Even though he has been out of the Senate for almost 4 years now, Santorum remains a controversial figure in American politics, as evidenced by comments on blog posts here and here. More on Santorum next weekend…

9 Responses to Santorum to Respond to JFK in Houston Speech

  • To his great credit, Santorum has admitted that he was wrong to have endorsed the pro-choice, Arlen Specter over the pro-life candidate, Pat Toomey during the 2004 Pennsylvania Senate Republican primary.

    That’s a familiar story. Sounds like Reagan’s damage control before he decided to run for president. And John McCain’s. Most republicans are pro-choice at heart and decide to become “pro-life” when running for major offices in order to attract Catholic votes. It is, frankly, disgusting.

  • I never saw Santorum’s endorsement of Specter as a rejection of his pro-life views. He made a political calculation which was wrong. Was it the right endorsement? Hell, no. At least he is man enough to admit he was wrong.

  • Santorum is running for president in the same way that Huckabee did and Palin possibly will: to increase name recognition, to stay in the spotlight, and to maintain or increase financial position.

    Now I like the guy, but you really have to be a John Edwards type bubble (as evidenced in Young’s The Politician) not to recognize the political landscape. Pawlenty and Romney and Ryan and Jindal are the types that will run and win primaries, not culture warrior identity candidates.

    The Tea Party types and the cultural conservatives (and I am a cultural conservative) don’t win GOP nominations. They are like libertarians to our deeply entrenched two party systems: you want them fighting on your side, but not sitting on your throne.

  • Yeah, Santorum had been thoroughly pro-life for a long time (for which the secular left hates him with a passion), trying to paint him as a pro-choicer who turns pro-life for the election really doesn’t work, except from a partisan conscience-salving point of view. (An accusation which doesn’t fit Reagan or McCain all that well either, come to that.)

  • Pawlenty and Romney and Ryan and Jindal are the types that will run and win primaries, not culture warrior identity candidates.

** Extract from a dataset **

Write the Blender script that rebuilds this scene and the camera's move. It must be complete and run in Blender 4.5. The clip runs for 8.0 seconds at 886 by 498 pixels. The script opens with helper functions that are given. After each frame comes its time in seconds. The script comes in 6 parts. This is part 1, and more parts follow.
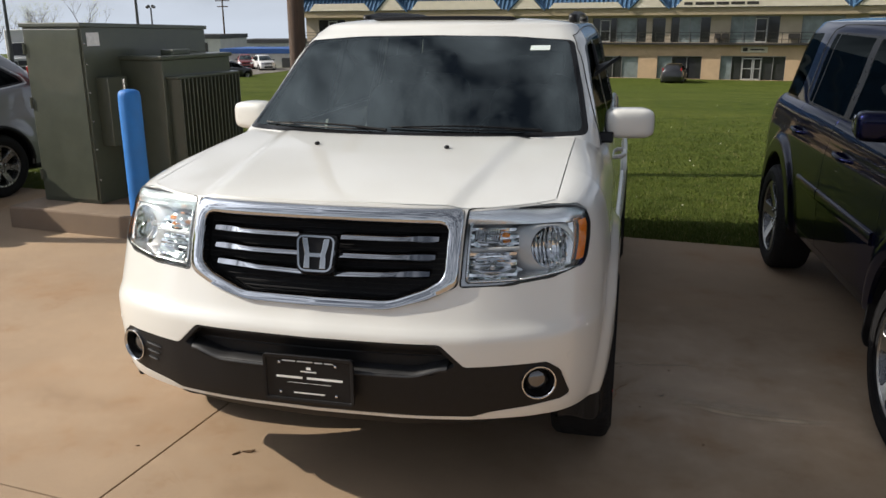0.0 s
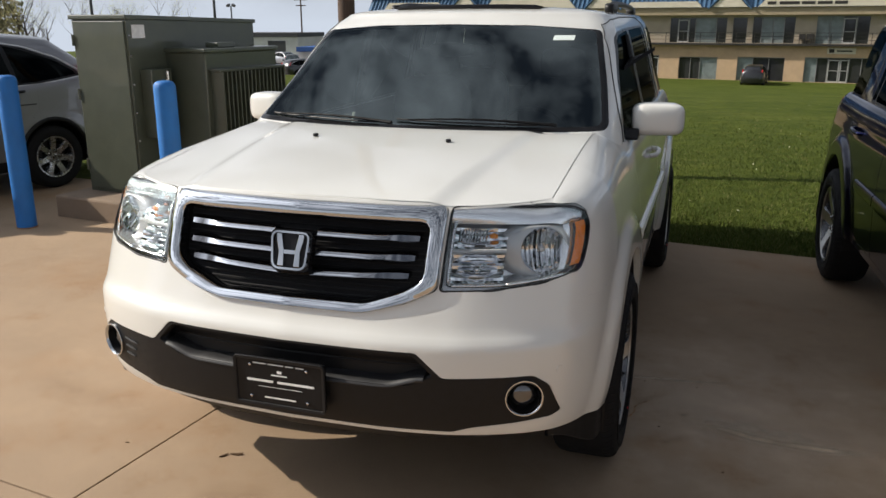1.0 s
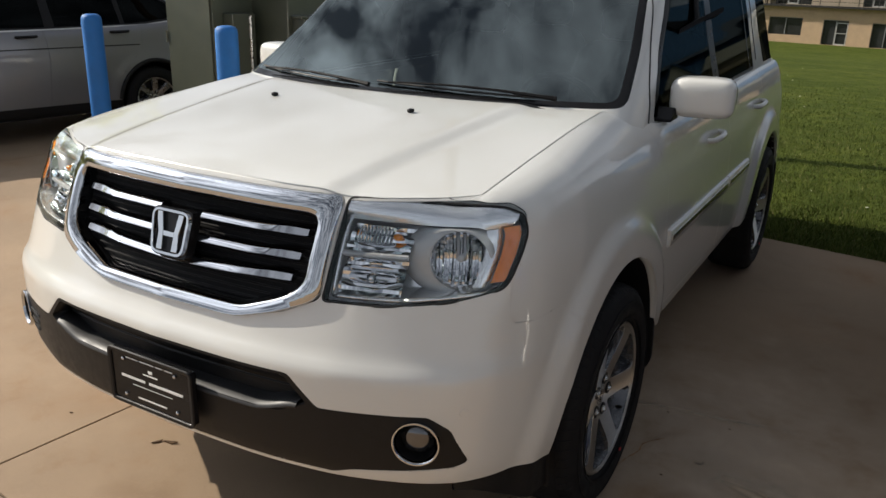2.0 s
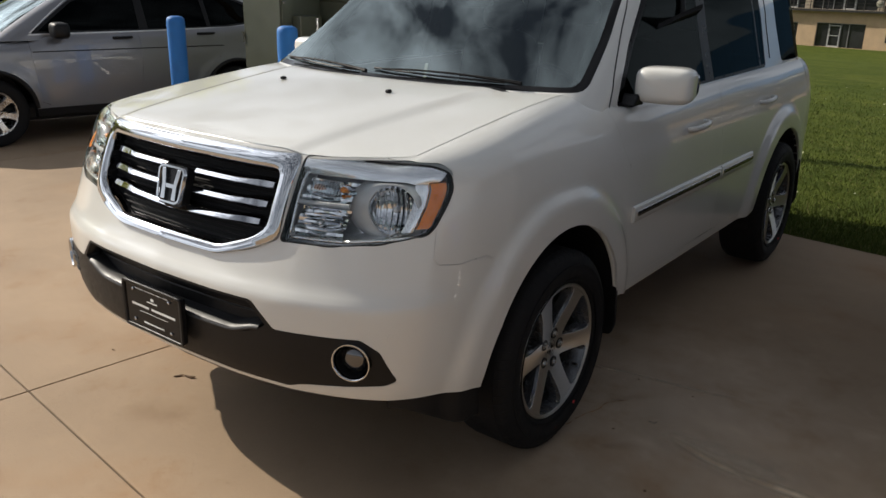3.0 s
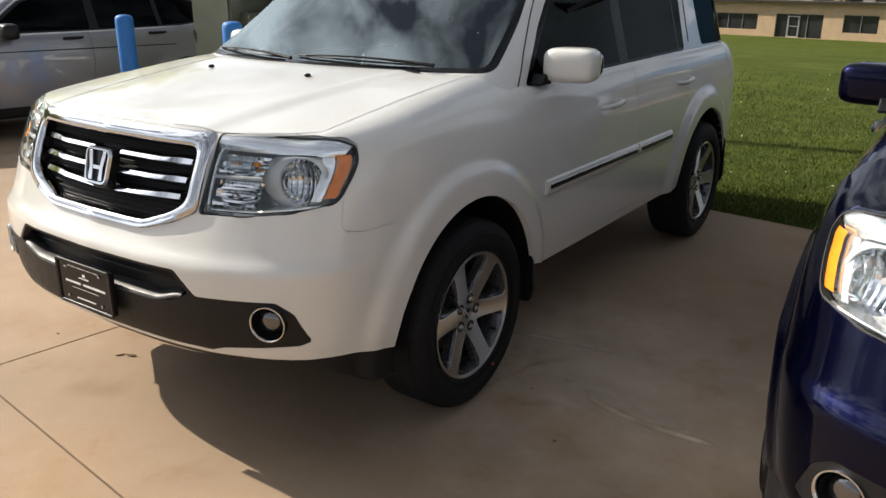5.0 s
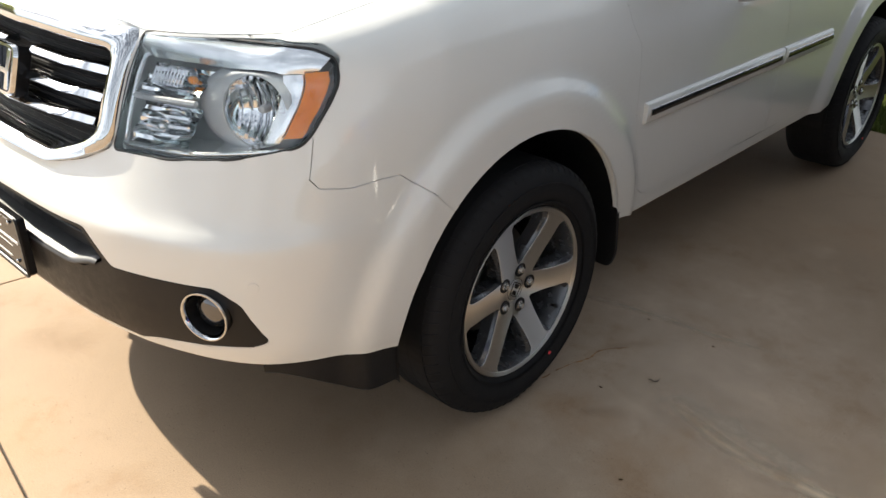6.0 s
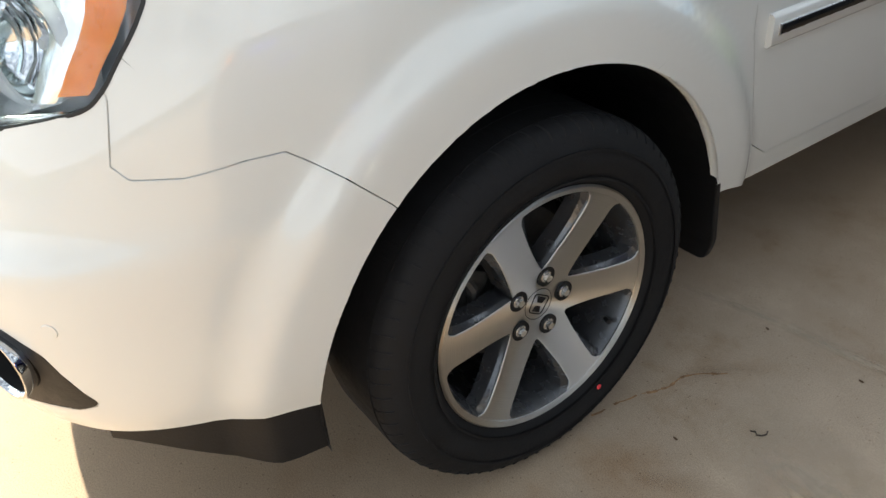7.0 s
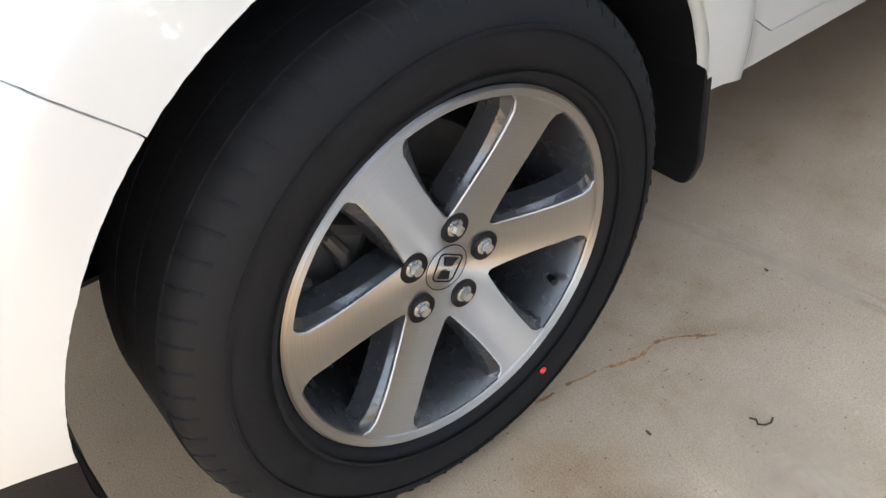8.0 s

    Santorum is most widely know for his social conservatism, but he’s actually spent most of his time out of office concentrating on economic and foreign policy issues – not that he’s neglected the social issues. In fact, of all of the rumored candidates (I’m excluding Ryan and Jindal since I don’t think either is running), he is the most well-rounded conservative, and thus one who might have strong appeal. His might be a long-shot candidacy, but frankly, of all the would-be candidates, he’s the one who I find myself in agreement with most.

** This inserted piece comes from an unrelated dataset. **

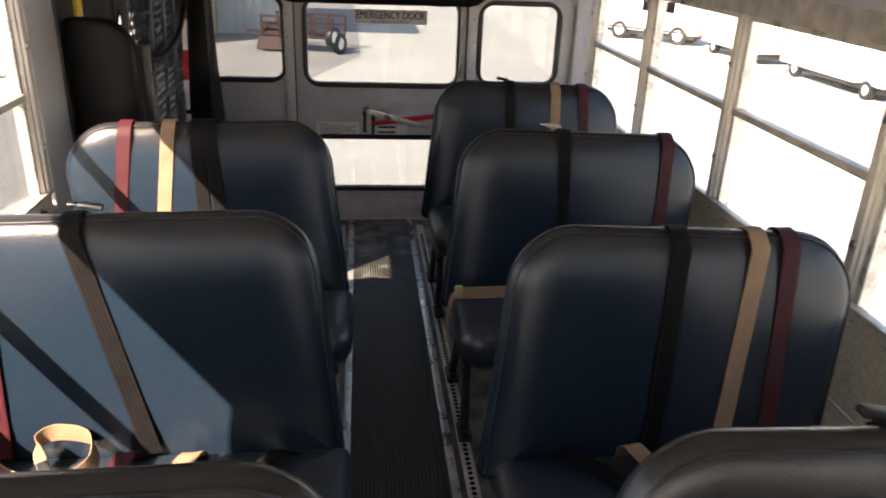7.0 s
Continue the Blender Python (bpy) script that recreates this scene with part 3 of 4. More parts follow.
# ---- header pad, air unit, speakers, signs ----
def header_pad():
    p = thing("header_pad", "black vinyl padded cushion above the emergency door", "pad")
    pts = [(-0.622, 1.494), (-0.622, 1.41), (-0.60, 1.355), (-0.55, 1.32), (-0.50, 1.309), (0.50, 1.309), (0.55, 1.32), (0.60, 1.355), (0.622, 1.41), (0.622, 1.494)]
    fine = []
    for i in range(len(pts)):
        a, b = Vector(pts[i]), Vector(pts[(i + 1) % len(pts)])
        k = 24 if (b - a).length > 0.5 else 3
        fine += [a + (b - a) * j / k for j in range(k)]
    c = Vector((0, 1.405))
    place = lambda u, v, w: Vector((u, REAR + w, v))
    bm = bmesh.new()
    rings = []
    for q, w in ((0.0, -0.003), (0.0, -0.028), (0.006, -0.042), (0.018, -0.050), (0.035, -0.054), (0.06, -0.055)):
        ring = []
        for p2 in fine:
            x = p2.x - math.copysign(min(q, abs(p2.x)), p2.x) * (1 if abs(p2.x) > 0.49 else 0)
            z = p2.y + (q if p2.y < 1.405 else -q) * (1.0 if abs(p2.y - 1.405) > 0.01 else 0)
            dent = 0.0
            for bx in (-0.467, 0.015, 0.478):
                dent += 0.012 * math.exp(-((p2.x - bx) ** 2) / 0.0012) * (1 if p2.y > 1.47 else 0.15)
            wob = 0.0025 * noise.noise(Vector((p2.x * 14, p2.y * 14, 3)))
            ring.append(bm.verts.new(place(x, z + wob, w + (dent if w < -0.035 else 0) + wob)))
        rings.append(ring)
    skin(bm, rings)
    bm.faces.new(rings[0])
    bm.faces.new(rings[-1])
    part("cushion", bm, SHADED_VINYL, p)
    for bx in (-0.467, 0.015, 0.478):
        bm = rod((bx, REAR - 0.03, 1.452), (bx, REAR - 0.0560, 1.452), 0.0085, n=14)
        rod((bx, REAR - 0.056, 1.452), (bx, REAR - 0.0615, 1.452), 0.0055, bm, 6)
        part("bolt", bm, FRAME, p)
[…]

    trying to paint him as a pro-choicer who turns pro-life for the election really doesn’t work, except from a partisan conscience-salving point of view.

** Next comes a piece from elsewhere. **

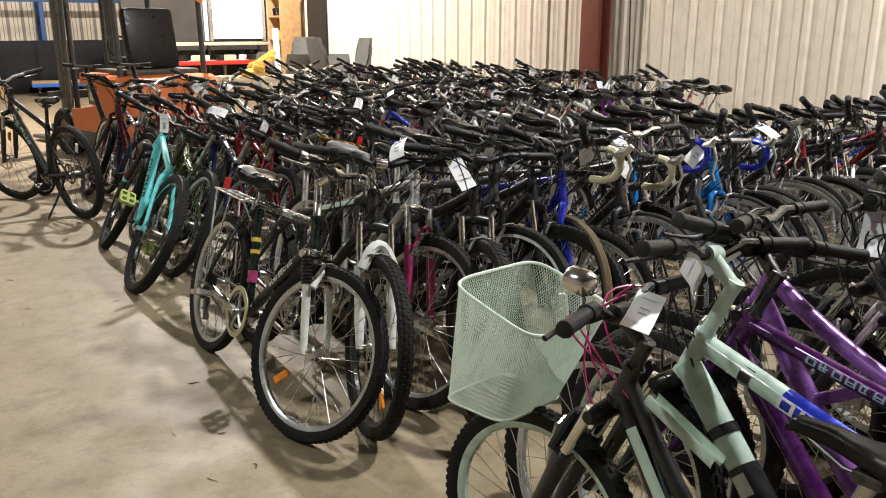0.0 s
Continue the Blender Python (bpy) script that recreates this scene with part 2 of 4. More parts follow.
FLOOR = floor_material()
SHEET = material("cream_wall_sheet", (0.8, 0.7, 0.57), 0.5, vary=0.06, scale=1.6, dirt=0.22, dirt_colour=(0.42, 0.34, 0.25), per_object=0.06, bump=0.05)
COLUMN = material("red_oxide_paint", (0.19, 0.05, 0.03), 0.55, vary=0.15, dirt=0.2)
PLAINWALL = material("plain_wall_paint", (0.3, 0.27, 0.23), 0.7, vary=0.08, scale=2, dirt=0.1)
CEIL = material("ceiling_lining", (0.16, 0.155, 0.15), 0.8, vary=0.06)
TRUCKORANGE = material("forklift_orange", (0.62, 0.15, 0.03), 0.42, vary=0.1, scale=6, dirt=0.3, dirt_colour=(0.25, 0.1, 0.04))
TRUCKGREY = material("forklift_grey", (0.07, 0.07, 0.065), 0.5, vary=0.2, dirt=0.3)
BLACKCLOTH = material("black_cloth", (0.012, 0.012, 0.015), 0.85, vary=0.3, scale=9, bump=0.3)
TIMBER = material("plywood", (0.5, 0.3, 0.13), 0.6, vary=0.2, scale=12, bump=0.2, dirt=0.2)
CARTBLUE = material("cart_blue", (0.03, 0.14, 0.5), 0.45, vary=0.12, dirt=0.15)
RACKBLUE = material("rack_blue", (0.05, 0.12, 0.3), 0.5, vary=0.12, dirt=0.2)
REDEDGE = material("red_edge", (0.6, 0.03, 0.02), 0.4, vary=0.1)
BENCHTOP = material("pale_benchtop", (0.6, 0.52, 0.38), 0.5, vary=0.12, dirt=0.2)
YELLOW = material("tool_yellow", (0.62, 0.42, 0.05), 0.45, vary=0.15, dirt=0.2)
CHAIRGREY = material("chair_grey_fabric", (0.1, 0.097, 0.09), 0.6, vary=0.2, bump=0.3)

# ---- setting ----
EAST, NORTH, WEST, SOUTH, TOP = 5.65, 16.0, -9.0, -9.0, 6.6


def slab(name, x0, y0, z0, x1, y1, z1, mat, label, category):
    g = Geo().box(Matrix.Translation(((x0 + x1) / 2, (y0 + y1) / 2, (z0 + z1) / 2)), x1 - x0, y1 - y0, z1 - z0)
    return tagged(part(name, g, mat), label, category, kind="structure")


slab("floor", WEST - 0.3, SOUTH - 0.3, -0.2, EAST + 0.5, NORTH + 0.5, 0.0, FLOOR, "stained beige concrete warehouse floor with fine cracks", "floor")
# Unseen ceiling, west and south walls close the hall; kept dark to cut bounce
slab("ceiling", WEST - 0.3, SOUTH - 0.3, TOP, EAST + 0.5, NORTH + 0.5, TOP + 0.15, CEIL, "plain grey warehouse ceiling, unseen, closing the room", "ceiling")
slab("wall_west", WEST - 0.2, SOUTH, 0.0, WEST, NORTH, TOP, PLAINWALL, "plain painted warehouse wall", "wall")
slab("wall_south", WEST - 0.2, SOUTH - 0.2, 0.0, EAST + 0.3, SOUTH, TOP, PLAINWALL, "plain painted warehouse wall", "wall")
wall_east = slab("wall_east", EAST + 0.035, SOUTH, 0.0, EAST + 0.2, NORTH, TOP, PLAINWALL, "cream ribbed steel sheet warehouse wall", "wall")
wall_north = slab("wall_north", WEST, NORTH + 0.035, 0.0, EAST + 0.03, NORTH + 0.2, TOP, PLAINWALL, "cream ribbed steel sheet warehouse end wall", "wall")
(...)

    Though I understand the frustration with his Specter endorsement, I’ve always found the anti-Santorum vitriol from pro-lifers to be wildly out-of-whack considering the offending action. The man made a stupid political decision – doubly stupid considering that Toomey likely would have won in 2004, and would have been the 41st vote this year to block Obamacare – but that’s neither here nor there. The idea that he is to be forever shunned because of an endorsement he made despite everything else he’s done in the public square for the pro-life movement is absurd.

  • Santorum’s a well known social conservative. He has a reputation for being a bit self-involved and difficult to work with, but he’s been consistently pro-life. I guess our newest guest poster from West Virginia isn’t that familiar with his record.

  • So how many handles is this for him now? It has to be up to at least five by now.

  • I hereby dub the Catholic Anarchist, Stalker Anarchist.

  • I’m Ken Fountain, an independent journalist in Houston. I attended the speech and my coverage of it is here:

    http://kenfountain.wordpress.com/2010/09/09/santorum-takes-on-jfk-a-half-century-later/

    During the question-and-answer session, an audience member specifically asked Santorum about his decision to support Sen. Specter. He said he had no regrets, that his decision was based on the fact that it was known that 2-3 seats on the Supreme Court were about to open up, and it was felt that Specter’s vote was crucial in getting any of President Bush’s nominees approved.